14 thoughts on “Is Truvia sweetener ok for low-carb diets?”

  1. Pingback: Is Truvia Keto – KETOAXIS

  2. can I still get in on this conversation? I just read my truvia label- the packet – before I put it into my coffee, I had someone double check it for me because I was surprised…. it said THREE GRAMS OF CARBOHYDRATES. how is that possible when everything everyone says and what I read on line says ZERO? please help, getting so confused and had it down to Truvia and Stevia in the Raw till I saw that label today. ALso, less than 1g carb can mean .999 gram carb so even having two cups of coffee per day w three stevia in the raw means 6 grams. Ugh. so confusing.

    1. Hi Lisa
      Yes, you are absolutely right – it is really confusing.
      Here’s the thing about Truvia. Although technically it is all carbohydrates (99g out of 100g) – all of these carbs are NON-DIGESTIBLE. The main ingredient is erythritol – the only polyol that’s genuinely zero-carb.
      If you look at the calories count, it is stated as zero. The reason they are allowed to label Truvia as zero-calorie is because it has no digestible carbs.
      So you are definitely safe!

  3. I so appreciate these comments as I’m still learning about the whole low-carb diet & sweeteners’ impact on blood sugar. Got a feeling I’ll still be learning 30 years from now. I was ready to ask about how to bake w/Stevia, but I think John gave great, practical advice. Thank you so much John & Carbophobic.

    1. Hi Dena, as mentioned in the post, Truvia Baking Blend is not ok for low carb diets. It has quite a lot of actual standard sugar in it.

  4. Yes, this version of Truvia is okay on a LCHF/Atkins/ketogenic diet, much better than the maltodextrin laden artificial sweetener known as Splenda.
    But there are cheaper options out there. I usually get a 5 pound bag of erythritol off of amazon (about $5.80 per pound), and a 4 oz container of powdered stevia for under $20. Then when using in a recipe, use the erythritol 1:1 for a sugar replacement, but just add about 1/2 tsp of stevia per cup of erythritol to boost its sweetness to that equal of sugar. The stevia seems to mostly rid the erythritol of most of its cooling effect, and the erythritol helps keep any bitter/metallic aftertaste from the stevia at bay. So the two sweeteners tend to complement each other very well.
    The thing about the so called zero carb Splenda, is that IS NOT zero carb.
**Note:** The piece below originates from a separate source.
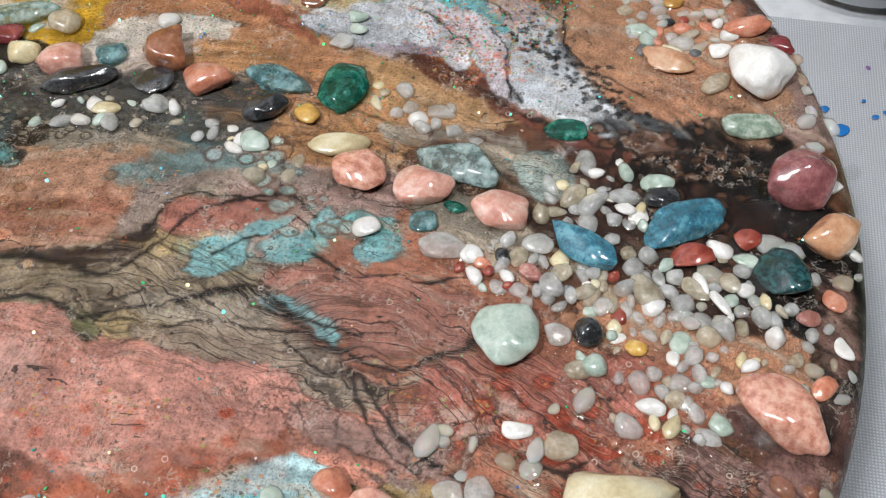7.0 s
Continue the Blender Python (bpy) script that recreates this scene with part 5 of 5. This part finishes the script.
pebble("sage", -61.7, 164.9, 20.9, 0.85, 0.9, 9)
pebble("pinkspot", -75.0, 151.9, 20.4, 0.65, 0.8, -33)
pebble("sage", -106.7, 137.0, 18.1, 0.55, 0.6, 54)
pebble("white", -69.7, 126.6, 13.8, 0.95, 0.8, 31)
pebble("maroon", -61.8, 134.3, 11.8, 0.75, 0.7, -40)
pebble("black", -85.0, 125.3, 11.3, 0.85, 0.8, 49)
pebble("salmon", -78.0, 139.5, 6.6, 0.95, 0.5, 29)
pebble("white", -78.5, 146.9, 7.6, 0.7, 0.5, 32)
pebble("white", -61.7, 152.1, 8.1, 0.8, 0.5, 34)
pebble("green", -34.6, 180.2, 14.6, 0.55, 0.7, -23)
pebble("peach", -0.6, 178.7, 19.2, 0.75, 0.75, 16)
pebble("shell", -18.2, 189.2, 8.1, 0.55, 0.5, -7)
pebble("white", -13.8, 183.1, 7.9, 0.65, 0.5, 2)
pebble("white", 13.0, 174.0, 9.6, 0.6, 0.5, 23)
pebble("quartz", 23.0, 177.1, 7.4, 1, 0.5, 27)
pebble("white", 49.3, 170.7, 7.5, 0.9, 0.5, 33)
pebble("tan", -76.1, 152.1, 5.6, 0.8, 0.5, -20)
pebble("white", -113.4, 144.7, 6.6, 0.7, 0.5, 15)
pebble("black", -22.3, 173.6, 4.3, 0.9, 0.5, 29)
pebble("brown", -28.5, 165.4, 3.7, 0.9, 0.5, 35)
pebble("tan", -114.9, 134.7, 6.1, 0.8, 0.5, -4)
pebble("cream", -28.5, 156.2, 6.7, 0.6, 0.5, 20)
pebble("red", -114.5, 107.7, 20.6, 0.6, 0.65, 25)
pebble("cream", -133.7, 103.3, 10.3, 0.55, 0.5, 37)
pebble("white", -138.9, 96.0, 6.0, 0.8, 0.5, 45)
pebble("quartz", -120.5, 100.5, 7.1, 0.7, 0.5, 39)
pebble("quartz", -99.0, 57.0, 10.5, 0.7, 0.4, 35)
pebble("quartz", -37.0, 64.1, 9.2, 0.7, 0.3, 14)
pebble("mint", -56.0, 26.8, 6.9, 0.8, 0.5, 25)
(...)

According to their own label, it would be around 24 carbs per cup of a VERY HIGH glycemic index ingredient (around 105GI) known as maltodextrin. I’ve also heard of many people eventually having an allergic reaction (rashes) to it (Sucralose) after a few years of using it. I haven’t heard of any artificial sweetener yet, that doesn’t have some bad health side effects, and Splenda/sucralose is no different.
    However, I think they might even be lying about even that number, as when I tried to look up the carbs in just maltodextrin, said it had about 186.6 carbs per cup ( ). That’s nearly as much as actual sugar, but at twice the GI. This is why it is used in many weight lifting supplements used to “carb-load” after a workout, as it actually absorbs much faster than most sugars, including glucose. I don’t know, maybe it has to do with how finely ground/course it is. But at any rate, the fact that its GI is twice that of sugar will probably make it “act like” twice the amount of carbs that are there (more like 48 carbs per cup), which makes it verboten on my diet….
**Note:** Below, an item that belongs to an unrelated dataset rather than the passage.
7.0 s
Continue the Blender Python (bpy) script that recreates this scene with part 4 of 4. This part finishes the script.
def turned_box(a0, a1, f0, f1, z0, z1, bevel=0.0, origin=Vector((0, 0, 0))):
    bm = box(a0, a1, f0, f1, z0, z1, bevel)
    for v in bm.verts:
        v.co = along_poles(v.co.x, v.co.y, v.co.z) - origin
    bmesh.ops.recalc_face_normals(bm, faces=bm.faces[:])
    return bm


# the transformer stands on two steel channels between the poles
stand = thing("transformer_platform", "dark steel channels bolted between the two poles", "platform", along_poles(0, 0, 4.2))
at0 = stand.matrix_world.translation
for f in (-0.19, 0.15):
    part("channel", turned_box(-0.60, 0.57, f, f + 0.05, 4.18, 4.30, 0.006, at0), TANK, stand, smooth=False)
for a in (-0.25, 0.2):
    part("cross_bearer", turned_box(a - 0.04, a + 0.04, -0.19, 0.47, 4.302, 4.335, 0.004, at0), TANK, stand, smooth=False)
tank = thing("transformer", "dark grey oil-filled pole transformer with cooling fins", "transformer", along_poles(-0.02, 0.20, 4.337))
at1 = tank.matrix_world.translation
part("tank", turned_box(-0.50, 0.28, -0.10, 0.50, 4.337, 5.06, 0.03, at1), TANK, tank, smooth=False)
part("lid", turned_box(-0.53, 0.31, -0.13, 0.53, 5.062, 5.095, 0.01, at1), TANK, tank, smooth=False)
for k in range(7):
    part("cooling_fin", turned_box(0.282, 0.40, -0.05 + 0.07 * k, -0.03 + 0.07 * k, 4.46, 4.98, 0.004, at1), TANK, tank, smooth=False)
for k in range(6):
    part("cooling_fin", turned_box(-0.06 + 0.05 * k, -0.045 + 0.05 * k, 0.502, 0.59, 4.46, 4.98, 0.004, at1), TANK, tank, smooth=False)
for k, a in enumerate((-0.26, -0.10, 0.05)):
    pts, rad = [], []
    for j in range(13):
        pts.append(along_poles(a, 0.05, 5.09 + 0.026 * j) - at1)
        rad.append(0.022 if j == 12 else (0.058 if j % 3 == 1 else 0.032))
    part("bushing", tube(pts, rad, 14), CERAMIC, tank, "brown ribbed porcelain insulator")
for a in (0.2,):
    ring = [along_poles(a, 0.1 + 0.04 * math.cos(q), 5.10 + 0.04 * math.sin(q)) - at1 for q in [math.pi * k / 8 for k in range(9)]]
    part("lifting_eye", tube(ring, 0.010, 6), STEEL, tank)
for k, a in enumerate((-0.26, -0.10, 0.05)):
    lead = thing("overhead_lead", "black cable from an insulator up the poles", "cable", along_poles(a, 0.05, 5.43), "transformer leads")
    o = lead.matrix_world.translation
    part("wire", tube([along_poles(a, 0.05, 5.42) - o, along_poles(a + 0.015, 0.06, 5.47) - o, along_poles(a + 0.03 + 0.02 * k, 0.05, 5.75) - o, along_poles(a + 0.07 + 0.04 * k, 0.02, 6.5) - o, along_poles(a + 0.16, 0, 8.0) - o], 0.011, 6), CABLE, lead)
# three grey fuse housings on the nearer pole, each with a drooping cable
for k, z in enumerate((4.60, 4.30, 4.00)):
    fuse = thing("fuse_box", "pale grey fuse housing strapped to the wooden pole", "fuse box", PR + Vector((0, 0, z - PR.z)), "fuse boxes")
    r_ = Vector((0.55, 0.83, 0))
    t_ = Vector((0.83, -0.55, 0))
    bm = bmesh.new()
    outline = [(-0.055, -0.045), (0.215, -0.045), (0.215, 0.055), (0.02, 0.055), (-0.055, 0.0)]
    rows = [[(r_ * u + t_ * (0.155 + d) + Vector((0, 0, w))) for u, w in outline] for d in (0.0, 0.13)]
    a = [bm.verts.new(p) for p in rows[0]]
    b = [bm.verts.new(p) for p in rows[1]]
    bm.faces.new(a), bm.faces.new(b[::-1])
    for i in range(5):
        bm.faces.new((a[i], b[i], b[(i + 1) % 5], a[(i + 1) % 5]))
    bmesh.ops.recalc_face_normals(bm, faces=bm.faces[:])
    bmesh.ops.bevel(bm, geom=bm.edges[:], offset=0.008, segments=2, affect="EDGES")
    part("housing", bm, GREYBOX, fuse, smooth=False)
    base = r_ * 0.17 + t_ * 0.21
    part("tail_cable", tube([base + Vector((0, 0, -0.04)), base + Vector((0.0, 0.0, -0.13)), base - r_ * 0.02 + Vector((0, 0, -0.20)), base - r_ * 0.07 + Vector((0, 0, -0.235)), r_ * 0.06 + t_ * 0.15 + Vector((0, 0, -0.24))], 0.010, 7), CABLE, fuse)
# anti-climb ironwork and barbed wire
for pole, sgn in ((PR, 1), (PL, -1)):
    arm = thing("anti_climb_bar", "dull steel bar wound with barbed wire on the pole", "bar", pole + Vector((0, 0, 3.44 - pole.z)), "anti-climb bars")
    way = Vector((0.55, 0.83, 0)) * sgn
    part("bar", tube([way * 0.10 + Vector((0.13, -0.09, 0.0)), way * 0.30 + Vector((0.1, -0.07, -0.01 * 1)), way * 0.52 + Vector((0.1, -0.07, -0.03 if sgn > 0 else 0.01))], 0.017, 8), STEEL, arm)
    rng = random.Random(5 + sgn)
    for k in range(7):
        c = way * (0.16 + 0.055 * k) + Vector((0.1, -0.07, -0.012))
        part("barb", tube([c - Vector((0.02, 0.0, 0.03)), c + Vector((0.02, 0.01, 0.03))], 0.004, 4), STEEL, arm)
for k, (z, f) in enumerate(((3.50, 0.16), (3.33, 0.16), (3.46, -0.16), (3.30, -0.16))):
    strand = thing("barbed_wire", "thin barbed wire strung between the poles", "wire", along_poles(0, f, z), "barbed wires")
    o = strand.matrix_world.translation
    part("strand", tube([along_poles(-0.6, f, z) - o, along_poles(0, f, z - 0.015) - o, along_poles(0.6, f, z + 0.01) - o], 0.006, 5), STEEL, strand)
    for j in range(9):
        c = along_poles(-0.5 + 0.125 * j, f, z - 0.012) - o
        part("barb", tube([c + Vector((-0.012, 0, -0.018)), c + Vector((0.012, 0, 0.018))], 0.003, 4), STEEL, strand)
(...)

    1. Hi John, many thanks for the tip about mixing erythritol and Stevia yourself. Seems like a good idea and yes, I agree that it’s always safer to mix the ingredients yourself, rather than trust sweetener manufacturers to fulfil their promises.
      Completely agree with you regarding maltodextrin and other fillers – they are full of carbs and negate any advantage of using sucralose or another sugar substitute. I think looking at the calories data is a good indicator – if there are calories indicated on a sweetener packaging, they can only come from carbs.